La banalità del male di cui stiamo parlando dipende soprattutto dall’anestetizzazione dell’opinione pubblica o, se vogliamo, della coscienza collettiva, persuasa di fatto che, nel contrasto all’immigrazione clandestina, il fine possa giustificare i mezzi, sulla base di una narrazione, ispirata a uno pseudo proporzionalismo etico. Secondo tale narrazione le atrocità connesse alle detenzioni in Libia costituirebbero un male minore che può fungere da deterrente al maggior male delle partenze clandestine via mare, le quali avrebbero come “logica” conseguenza il numero sempre crescente delle morti per naufragio degli immigrati irregolari.

Il recente caso di Osama Elmasry Njeem, militare libico accusato di crimini di guerra e contro l’umanità, arrestato in Italia su mandato della Corte penale internazionale ma successivamente liberato e rimpatriato in Libia con un volo di stato, ha fatto molto discutere. Sono tuttavia persuaso che il vero scandaloso problema, morale prima che giuridico, non sia da ravvisare nella liberazione, per altro quanto meno sconcertante, di un presunto criminale libico da parte dell’attuale governo italiano, bensì “nella silenziosa continuità di una cooperazione con le autorità libiche che rappresenta da anni l’incrollabile costante della nostra politica estera in tema di gestione dei flussi migratori” (L. Masera, «Il D.L. Piantedosi sulle operazioni di soccorso in mare: l’ennesimo tentativo di impedire ciò che il diritto internazionale impone e il problema della depenalizzazione come fuga dalla giurisdizione», in Sistema penale 4 [2023)]2, pp. 105-106).

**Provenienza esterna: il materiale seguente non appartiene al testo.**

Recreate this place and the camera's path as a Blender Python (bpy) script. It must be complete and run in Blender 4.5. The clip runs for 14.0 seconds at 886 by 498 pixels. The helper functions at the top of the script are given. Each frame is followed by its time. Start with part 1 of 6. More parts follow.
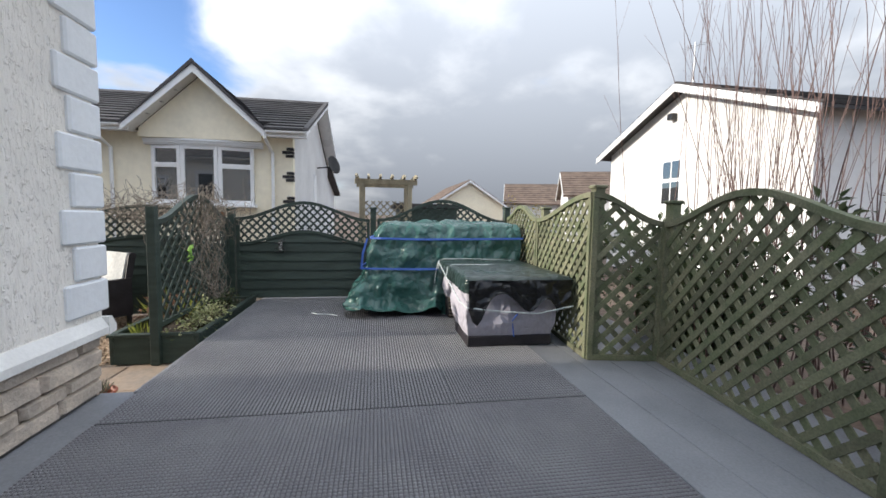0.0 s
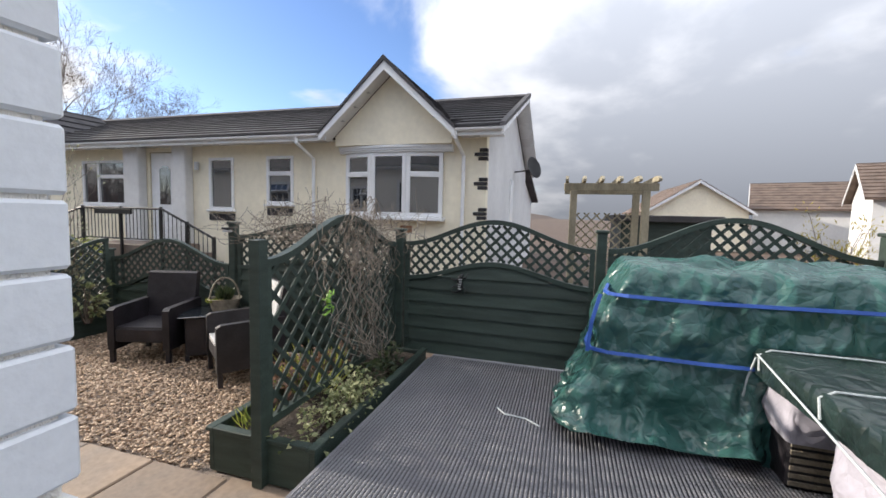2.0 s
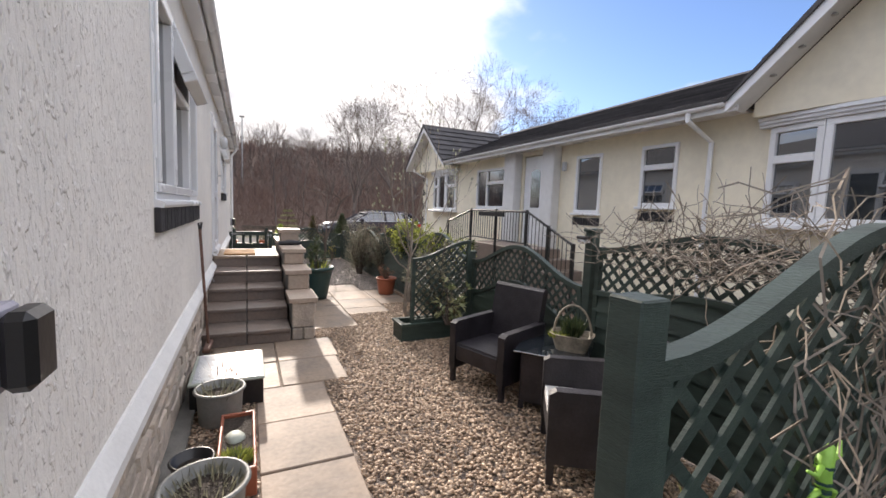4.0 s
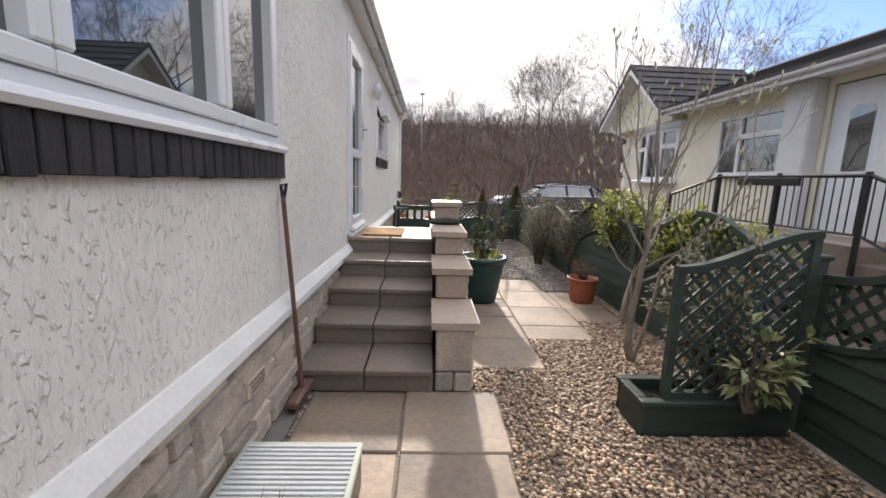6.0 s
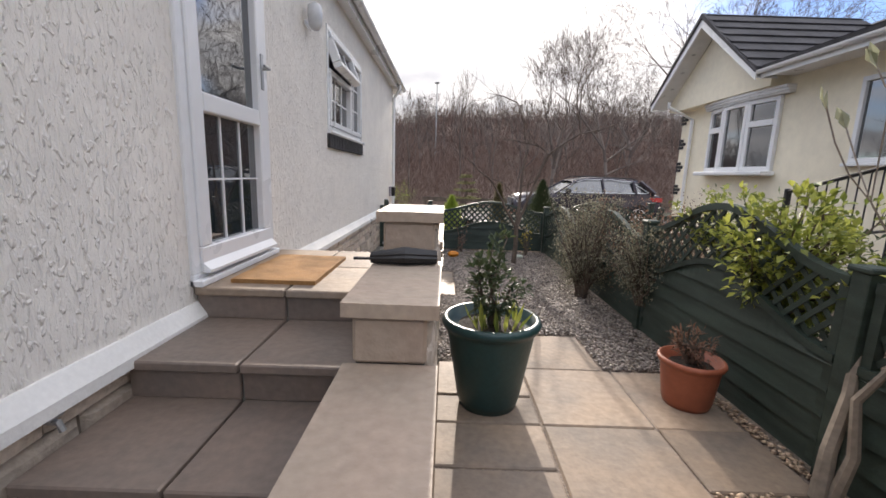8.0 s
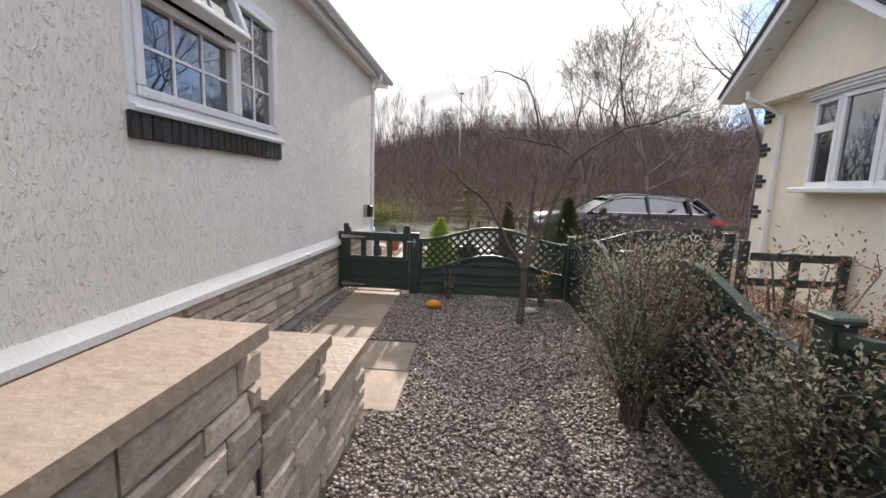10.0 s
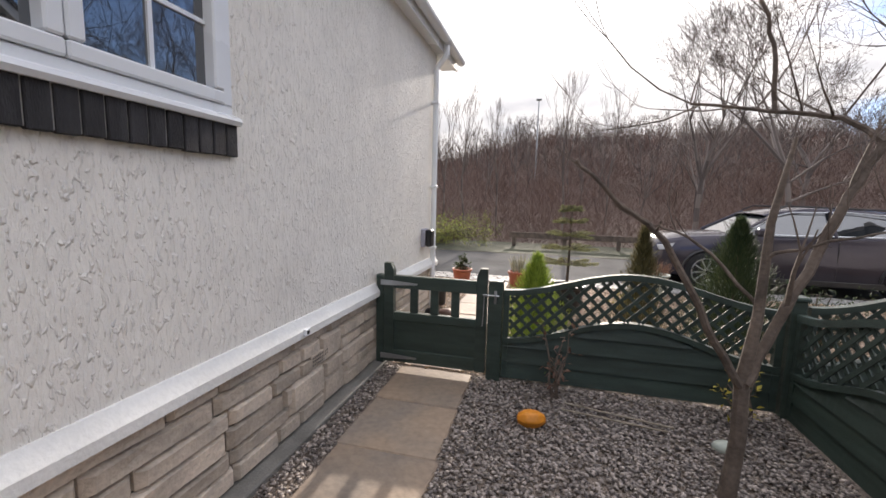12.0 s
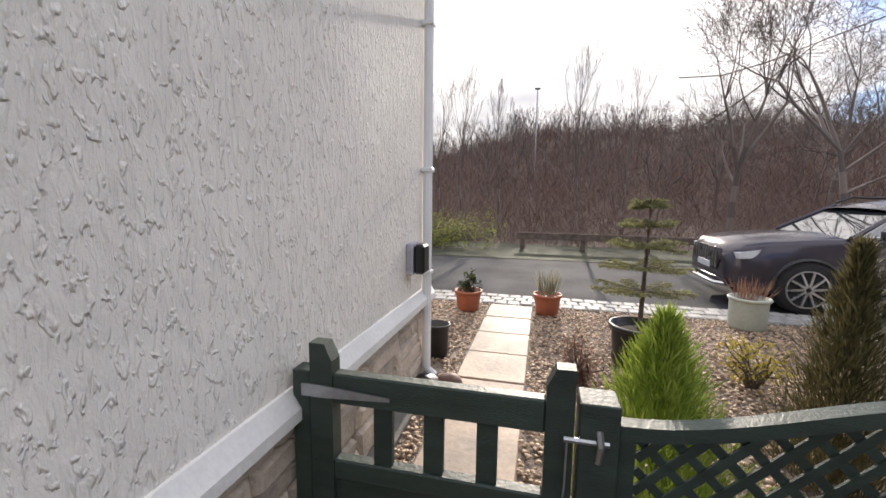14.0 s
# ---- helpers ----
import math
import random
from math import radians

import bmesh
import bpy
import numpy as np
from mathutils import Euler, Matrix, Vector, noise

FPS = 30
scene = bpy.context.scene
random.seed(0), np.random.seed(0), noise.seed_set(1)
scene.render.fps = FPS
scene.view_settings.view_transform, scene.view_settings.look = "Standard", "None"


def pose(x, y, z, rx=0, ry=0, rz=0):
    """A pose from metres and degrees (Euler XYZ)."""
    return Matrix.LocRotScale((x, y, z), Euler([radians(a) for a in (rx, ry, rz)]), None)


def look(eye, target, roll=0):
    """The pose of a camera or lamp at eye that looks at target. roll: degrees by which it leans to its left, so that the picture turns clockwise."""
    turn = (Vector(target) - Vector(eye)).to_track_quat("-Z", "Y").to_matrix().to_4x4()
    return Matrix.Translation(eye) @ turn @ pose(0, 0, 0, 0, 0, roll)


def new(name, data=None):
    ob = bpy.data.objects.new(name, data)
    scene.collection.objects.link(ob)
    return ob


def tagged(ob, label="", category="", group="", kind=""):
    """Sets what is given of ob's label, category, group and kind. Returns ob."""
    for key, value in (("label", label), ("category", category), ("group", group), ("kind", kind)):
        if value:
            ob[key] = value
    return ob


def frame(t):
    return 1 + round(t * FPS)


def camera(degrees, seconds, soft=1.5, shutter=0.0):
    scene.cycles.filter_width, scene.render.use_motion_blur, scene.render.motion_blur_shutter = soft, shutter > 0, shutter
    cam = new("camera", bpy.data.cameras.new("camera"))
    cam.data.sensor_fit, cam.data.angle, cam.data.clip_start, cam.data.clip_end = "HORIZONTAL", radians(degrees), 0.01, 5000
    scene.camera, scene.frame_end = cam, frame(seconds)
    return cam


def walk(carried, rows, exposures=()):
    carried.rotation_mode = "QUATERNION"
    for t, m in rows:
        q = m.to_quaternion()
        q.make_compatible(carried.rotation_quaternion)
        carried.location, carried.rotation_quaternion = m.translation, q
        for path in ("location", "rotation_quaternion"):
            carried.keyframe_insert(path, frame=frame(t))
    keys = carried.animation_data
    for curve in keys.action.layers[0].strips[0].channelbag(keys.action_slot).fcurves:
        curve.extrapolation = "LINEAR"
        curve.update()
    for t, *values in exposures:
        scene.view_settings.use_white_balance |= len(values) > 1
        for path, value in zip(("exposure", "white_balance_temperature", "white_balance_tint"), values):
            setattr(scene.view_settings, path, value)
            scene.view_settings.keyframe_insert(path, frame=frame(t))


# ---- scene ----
cam = camera(94.2, 14.0, soft=1.6)
PATH = [
    (0, (-3.043, 0.849, 1.436), (-1.077, 0.518, 1.276), 1.0),
    (0.5, (-2.408, 0.85, 1.533), (-0.427, 0.628, 1.373), 1.0),
    (1, (-1.874, 0.911, 1.63), (0.12, 0.867, 1.473), 1.0),
    (1.5, (-1.329, 0.97, 1.64), (0.652, 1.19, 1.481), 1.2),
    (2, (-0.834, 1.155, 1.638), (1.074, 1.732, 1.478), 1.4),
    (2.5, (-0.371, 1.383, 1.632), (1.368, 2.357, 1.467), 1.7),
    (3, (-0.01, 1.677, 1.626), (1.46, 3.022, 1.454), 1.8),
    (3.5, (0.274, 1.99, 1.636), (1.432, 3.61, 1.453), 2.0),
    (4, (0.469, 2.341, 1.62), (1.327, 4.138, 1.43), 2.2),
    (4.2, (0.504, 2.526, 1.612), (1.248, 4.372, 1.413), 2.6),
    (6.3, (0.88, 5.167, 1.406), (0.921, 7.138, 1.072), 1.9),
    (6.5, (0.884, 5.437, 1.385), (0.909, 7.41, 1.055), 2.0),
    (7, (0.958, 6.067, 1.384), (0.958, 8.037, 1.039), 1.9),
    (7.5, (1.084, 6.683, 1.402), (1.078, 8.651, 1.049), 1.9),
    (8, (1.245, 7.263, 1.396), (1.238, 9.231, 1.042), 1.8),
    (8.2, (1.312, 7.495, 1.367), (1.322, 9.465, 1.025), 2.0),
    (10.3, (1.902, 9.888, 1.452), (1.693, 11.857, 1.166), 1.7),
    (10.5, (1.916, 10.126, 1.465), (1.665, 12.09, 1.186), 1.4),
    (11, (1.779, 10.685, 1.481), (1.438, 12.639, 1.22), 1.5),
    (11.5, (1.63, 11.197, 1.47), (1.2, 13.135, 1.223), 1.3),
    (12, (1.445, 11.672, 1.473), (0.953, 13.595, 1.231), 1.4),
    (12.5, (1.294, 12.064, 1.45), (0.766, 13.978, 1.207), 1.4),
    (13, (1.148, 12.669, 1.459), (0.597, 14.576, 1.215), 1.4),
    (13.5, (0.993, 13.185, 1.45), (0.463, 15.099, 1.211), 1.4),
    (14, (0.869, 13.692, 1.432), (0.406, 15.621, 1.175), 0.8),
]
EXPOSURES = [(0, 0.80, 6480, 9.5), (1.5, 0.82, 6520, 11), (4, 0.80, 6660, 15), (7, 0.78, 6640, 14), (10.5, 0.74, 6660, 14.5), (14, 0.70, 6660, 14.5)]
walk(cam, [(t, look(eye, target, roll)) for t, eye, target, roll in PATH], EXPOSURES)

# ---- light ----
SUN_AZ, SUN_EL = 0.5, 19.0            # degrees right of +y, and above the ground


def way(az, el):
    a, e = radians(az), radians(el)
    return Vector((math.sin(a) * math.cos(e), math.cos(a) * math.cos(e), math.sin(e)))


def sky():
    w = bpy.data.worlds.new("sky")
    scene.world = w
    w.use_nodes = True
    nt = w.node_tree
    nt.nodes.clear()
    N, L = nt.nodes.new, nt.links.new

    def math_node(op, a, b=None, c=None):
        n = N("ShaderNodeMath")
        n.operation = op
        for i, v in enumerate((a, b, c)):
            if v is None:
                continue
            if hasattr(v, "links"):
                L(v, n.inputs[i])
            else:
                n.inputs[i].default_value = v
        return n.outputs[0]

    def ramp(v, lo, hi):
        n = N("ShaderNodeMapRange")
        n.interpolation_type = "SMOOTHSTEP"
        L(v, n.inputs[0])
        n.inputs[1].default_value, n.inputs[2].default_value = lo, hi
        return n.outputs[0]

    def mix(f, a, b):
        n = N("ShaderNodeMix")
        n.data_type = "RGBA"
        L(f, n.inputs[0]) if hasattr(f, "links") else None
        for s, v in ((n.inputs[6], a), (n.inputs[7], b)):
            if hasattr(v, "links"):
                L(v, s)
            else:
                s.default_value = (*v, 1)
        return n.outputs[2]

    tc = N("ShaderNodeTexCoord")
    nish = N("ShaderNodeTexSky")
    nish.sky_type, nish.sun_disc = "NISHITA", False
    nish.sun_elevation, nish.sun_rotation = radians(SUN_EL), radians(SUN_AZ)
    nish.dust_density, nish.ozone_density = 0.6, 2.0
    sep = N("ShaderNodeSeparateXYZ")
    L(tc.outputs["Generated"], sep.inputs[0])
    # flat cloud layer: the direction divided by its height
    up = math_node("MAXIMUM", sep.outputs[2], 0.0)
    lift = math_node("ADD", up, 0.30)
    comb = N("ShaderNodeCombineXYZ")
    L(math_node("DIVIDE", sep.outputs[0], lift), comb.inputs[0])
    L(math_node("DIVIDE", sep.outputs[1], lift), comb.inputs[1])
    noi = N("ShaderNodeTexNoise")
    noi.inputs["Scale"].default_value = 1.75
    noi.inputs["Detail"].default_value = 9
    noi.inputs["Roughness"].default_value = 0.50
    noi.inputs["Distortion"].default_value = 0.35
    off = N("ShaderNodeVectorMath")
    off.operation = "ADD"
    off.inputs[1].default_value = (CLOUD_X, CLOUD_Y, 3.0)
    L(comb.outputs[0], off.inputs[0])
    L(off.outputs[0], noi.inputs["Vector"])
    big = N("ShaderNodeTexNoise")
    big.inputs["Scale"].default_value = 2.6
    big.inputs["Detail"].default_value = 6
    L(off.outputs[0], big.inputs["Vector"])

    def facing(az, el):
        n = N("ShaderNodeVectorMath")
        n.operation = "DOT_PRODUCT"
        n.inputs[1].default_value = way(az, el)
        L(tc.outputs["Generated"], n.inputs[0])
        return n.outputs["Value"]

    glow = facing(SUN_AZ, SUN_EL)
    clear = math_node("MULTIPLY", ramp(facing(48, 20), 0.86, 0.985), 0.165)      # the open stretch of sky
    bank = math_node("MULTIPLY", ramp(facing(116, 9), 0.80, 0.98), 0.20)       # the heavy bank over the far houses
    haze = math_node("MULTIPLY", ramp(glow, 0.72, 0.97), 0.26)
    dens = math_node("ADD", math_node("SUBTRACT", noi.outputs[0], clear), math_node("ADD", bank, haze))
    cover = ramp(dens, 0.35, 0.55)
    thick = ramp(math_node("ADD", math_node("ADD", math_node("MULTIPLY", noi.outputs[0], 0.5), math_node("MULTIPLY", big.outputs[0], 0.5)), math_node("MULTIPLY", bank, 0.9)), 0.44, 0.66)
    sunny = ramp(glow, 0.15, 0.97)
    shade = mix(sunny, (0.225, 0.245, 0.28), (0.36, 0.37, 0.39))
    lit = mix(sunny, (0.39, 0.405, 0.43), (0.61, 0.60, 0.585))
    # an overcast layer is brighter overhead than near the horizon
    dome = N("ShaderNodeVectorMath")
    dome.operation = "SCALE"
    L(mix(thick, lit, shade), dome.inputs[0])
    L(math_node("MULTIPLY_ADD", up, 2.15, 0.47), dome.inputs["Scale"])
    cloud = dome.outputs[0]
    tint = N("ShaderNodeVectorMath")
    tint.operation = "MULTIPLY"
    tint.inputs[1].default_value = (SKY_GAIN * 0.86, SKY_GAIN * 0.97, SKY_GAIN * 1.22)
    L(nish.outputs[0], tint.inputs[0])
    whole = mix(cover, tint.outputs[0], cloud)
    bg = N("ShaderNodeBackground")
    L(whole, bg.inputs[0])
    bg.inputs[1].default_value = 1.45
    out = N("ShaderNodeOutputWorld")
    L(bg.outputs[0], out.inputs[0])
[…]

Il clamore suscitato dal caso Elmasry poteva essere l’occasione per una presa di coscienza critica, orientata verso l’attuazione di una politica in grado di affrontare in maniera moralmente accettabile il problema dei flussi migratori. Ma la crescente tendenza all’anestetizzatone delle coscienze riguardo ai mezzi rispetto al fine, già forte in Europa, confermata dall’abitudine all’impunibilità dei criminali di guerra, in nome delle ragioni di stato, e rafforzata dai nuovi modelli d’oltre oceano, che ostentano come ragione di vanto ciò che dovrebbe essere motivo di vergogna, fanno apparire improbabile un cambiamento nel senso auspicato.